__STATED TASK__. Go through the data and copy every line exactly, but not the images.

__PROVIDED DATA__.
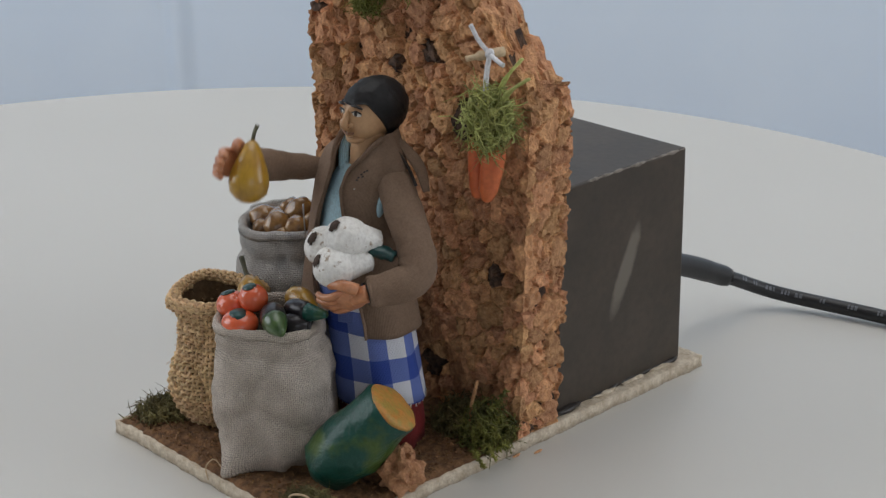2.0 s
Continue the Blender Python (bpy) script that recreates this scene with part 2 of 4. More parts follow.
def tube(bm, pts, radii, n=10, mat=0, flat=1.0, cap=True, uv=False):
    """A round sweep through the points; flat squeezes it along its second axis."""
    layer = bm.loops.layers.uv.get("cloth") or (bm.loops.layers.uv.new("cloth") if uv else None)
    pts = [Vector(p) for p in pts]
    radii = [radii] * len(pts) if isinstance(radii, (int, float)) else radii
    rings, a0, run, runs = [], None, 0.0, []
    for i, p in enumerate(pts):
        d = pts[min(i + 1, len(pts) - 1)] - pts[max(i - 1, 0)]
        if a0 is None:
            a, b = basis(d)
        else:
            a = (a0 - d.normalized() * a0.dot(d.normalized())).normalized()
            b = d.normalized().cross(a)
        a0 = a
        run += (p - pts[i - 1]).length if i else 0
        runs.append(run)
        rings.append([bm.verts.new(p + (a * math.cos(2 * math.pi * j / n) + b * math.sin(2 * math.pi * j / n) * flat) * radii[i]) for j in range(n)])
    for i in range(len(rings) - 1):
        for j in range(n):
            f = bm.faces.new((rings[i][j], rings[i][(j + 1) % n], rings[i + 1][(j + 1) % n], rings[i + 1][j]))
            f.material_index = mat
            if layer:
                for loop, (ii, jj) in zip(f.loops, ((i, j), (i, j + 1), (i + 1, j + 1), (i + 1, j))):
                    loop[layer].uv = (2 * math.pi * radii[ii] * jj / n, runs[ii])
    if cap:
        for ring in (rings[0][::-1], rings[-1]):
            bm.faces.new(ring).material_index = mat
    return rings


def curve(pts, steps=8):
    """A smooth line through the points."""
    p = [Vector(q) for q in pts]
    p = [2 * p[0] - p[1], *p, 2 * p[-1] - p[-2]]
    out = []
    for i in range(1, len(p) - 2):
        for s in range(steps):
            t = s / steps
            out.append(0.5 * ((2 * p[i]) + (p[i + 1] - p[i - 1]) * t + (2 * p[i - 1] - 5 * p[i] + 4 * p[i + 1] - p[i + 2]) * t * t + (3 * p[i] - p[i - 1] - 3 * p[i + 1] + p[i + 2]) * t ** 3))
    return out + [p[-2]]


def blob(bm, m, radii, mat=0, rough=0.0, sub=3, seed=0.0, freq=1.5):
    """An uneven ball, squeezed to the radii and set by m."""
    made = bmesh.ops.create_icosphere(bm, subdivisions=sub, radius=1.0)["verts"]
    for v in made:
        k = 1 + rough * noise.noise(v.co * freq + Vector((seed, seed * 1.7, 3.1)))
        v.co = m @ Vector([c * r * k for c, r in zip(v.co, radii)])
    for f in {f for v in made for f in v.link_faces}:
        f.material_index = mat
    return made


def slab(bm, lo, hi, bevel=0.0, mat=0):
    made = bmesh.ops.create_cube(bm, size=1.0)["verts"]
    for v in made:
        v.co = [l + (c + 0.5) * (h - l) for c, l, h in zip(v.co, lo, hi)]
    faces = {f for v in made for f in v.link_faces}
    for f in faces:
        f.material_index = mat
    if bevel:
        bmesh.ops.bevel(bm, geom=list({e for f in faces for e in f.edges}), offset=bevel, segments=2, affect="EDGES", profile=0.5)


def lathe(bm, base, axis, profile, n=20, mat=0, wob=0.0, seed=0.0, mats=None):
    """A turned body: (distance along the axis, radius) from one end to the other."""
    a, b = basis(axis)
    d = Vector(axis).normalized()
    rings = []
    for i, (s, r) in enumerate(profile):
        ring = []
        for j in range(n):
            w = a * math.cos(2 * math.pi * j / n) + b * math.sin(2 * math.pi * j / n)
            k = 1 + wob * noise.noise(w * 1.6 + Vector((s * 90, seed, seed * 2)))
            ring.append(bm.verts.new(Vector(base) + d * s + w * max(r * k, 1e-5)))
        rings.append(ring)
    for i in range(len(rings) - 1):
        for j in range(n):
            f = bm.faces.new((rings[i][j], rings[i][(j + 1) % n], rings[i + 1][(j + 1) % n], rings[i + 1][j]))
            f.material_index = mats[i] if mats else mat
    bm.faces.new(rings[0][::-1]).material_index = mats[0] if mats else mat
    bm.faces.new(rings[-1]).material_index = mats[-1] if mats else mat
    return rings


# ---- room ----
def plain(name, lo, hi, mat, label, category, bevel=0.0):
    bm = bmesh.new()
    slab(bm, lo, hi, bevel)
    return thing(name, (0, 0, 0), label, category, bm=bm, mats=mat, smooth=False, turning=False, kind="structure")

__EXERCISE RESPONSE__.
2.0 s
Continue the Blender Python (bpy) script that recreates this scene with part 2 of 4. More parts follow.
def tube(bm, pts, radii, n=10, mat=0, flat=1.0, cap=True, uv=False):
    """A round sweep through the points; flat squeezes it along its second axis."""
    layer = bm.loops.layers.uv.get("cloth") or (bm.loops.layers.uv.new("cloth") if uv else None)
    pts = [Vector(p) for p in pts]
    radii = [radii] * len(pts) if isinstance(radii, (int, float)) else radii
    rings, a0, run, runs = [], None, 0.0, []
    for i, p in enumerate(pts):
        d = pts[min(i + 1, len(pts) - 1)] - pts[max(i - 1, 0)]
        if a0 is None:
            a, b = basis(d)
        else:
            a = (a0 - d.normalized() * a0.dot(d.normalized())).normalized()
            b = d.normalized().cross(a)
        a0 = a
        run += (p - pts[i - 1]).length if i else 0
        runs.append(run)
        rings.append([bm.verts.new(p + (a * math.cos(2 * math.pi * j / n) + b * math.sin(2 * math.pi * j / n) * flat) * radii[i]) for j in range(n)])
    for i in range(len(rings) - 1):
        for j in range(n):
            f = bm.faces.new((rings[i][j], rings[i][(j + 1) % n], rings[i + 1][(j + 1) % n], rings[i + 1][j]))
            f.material_index = mat
            if layer:
                for loop, (ii, jj) in zip(f.loops, ((i, j), (i, j + 1), (i + 1, j + 1), (i + 1, j))):
                    loop[layer].uv = (2 * math.pi * radii[ii] * jj / n, runs[ii])
    if cap:
        for ring in (rings[0][::-1], rings[-1]):
            bm.faces.new(ring).material_index = mat
    return rings


def curve(pts, steps=8):
    """A smooth line through the points."""
    p = [Vector(q) for q in pts]
    p = [2 * p[0] - p[1], *p, 2 * p[-1] - p[-2]]
    out = []
    for i in range(1, len(p) - 2):
        for s in range(steps):
            t = s / steps
            out.append(0.5 * ((2 * p[i]) + (p[i + 1] - p[i - 1]) * t + (2 * p[i - 1] - 5 * p[i] + 4 * p[i + 1] - p[i + 2]) * t * t + (3 * p[i] - p[i - 1] - 3 * p[i + 1] + p[i + 2]) * t ** 3))
    return out + [p[-2]]


def blob(bm, m, radii, mat=0, rough=0.0, sub=3, seed=0.0, freq=1.5):
    """An uneven ball, squeezed to the radii and set by m."""
    made = bmesh.ops.create_icosphere(bm, subdivisions=sub, radius=1.0)["verts"]
    for v in made:
        k = 1 + rough * noise.noise(v.co * freq + Vector((seed, seed * 1.7, 3.1)))
        v.co = m @ Vector([c * r * k for c, r in zip(v.co, radii)])
    for f in {f for v in made for f in v.link_faces}:
        f.material_index = mat
    return made


def slab(bm, lo, hi, bevel=0.0, mat=0):
    made = bmesh.ops.create_cube(bm, size=1.0)["verts"]
    for v in made:
        v.co = [l + (c + 0.5) * (h - l) for c, l, h in zip(v.co, lo, hi)]
    faces = {f for v in made for f in v.link_faces}
    for f in faces:
        f.material_index = mat
    if bevel:
        bmesh.ops.bevel(bm, geom=list({e for f in faces for e in f.edges}), offset=bevel, segments=2, affect="EDGES", profile=0.5)


def lathe(bm, base, axis, profile, n=20, mat=0, wob=0.0, seed=0.0, mats=None):
    """A turned body: (distance along the axis, radius) from one end to the other."""
    a, b = basis(axis)
    d = Vector(axis).normalized()
    rings = []
    for i, (s, r) in enumerate(profile):
        ring = []
        for j in range(n):
            w = a * math.cos(2 * math.pi * j / n) + b * math.sin(2 * math.pi * j / n)
            k = 1 + wob * noise.noise(w * 1.6 + Vector((s * 90, seed, seed * 2)))
            ring.append(bm.verts.new(Vector(base) + d * s + w * max(r * k, 1e-5)))
        rings.append(ring)
    for i in range(len(rings) - 1):
        for j in range(n):
            f = bm.faces.new((rings[i][j], rings[i][(j + 1) % n], rings[i + 1][(j + 1) % n], rings[i + 1][j]))
            f.material_index = mats[i] if mats else mat
    bm.faces.new(rings[0][::-1]).material_index = mats[0] if mats else mat
    bm.faces.new(rings[-1]).material_index = mats[-1] if mats else mat
    return rings


# ---- room ----
def plain(name, lo, hi, mat, label, category, bevel=0.0):
    bm = bmesh.new()
    slab(bm, lo, hi, bevel)
    return thing(name, (0, 0, 0), label, category, bm=bm, mats=mat, smooth=False, turning=False, kind="structure")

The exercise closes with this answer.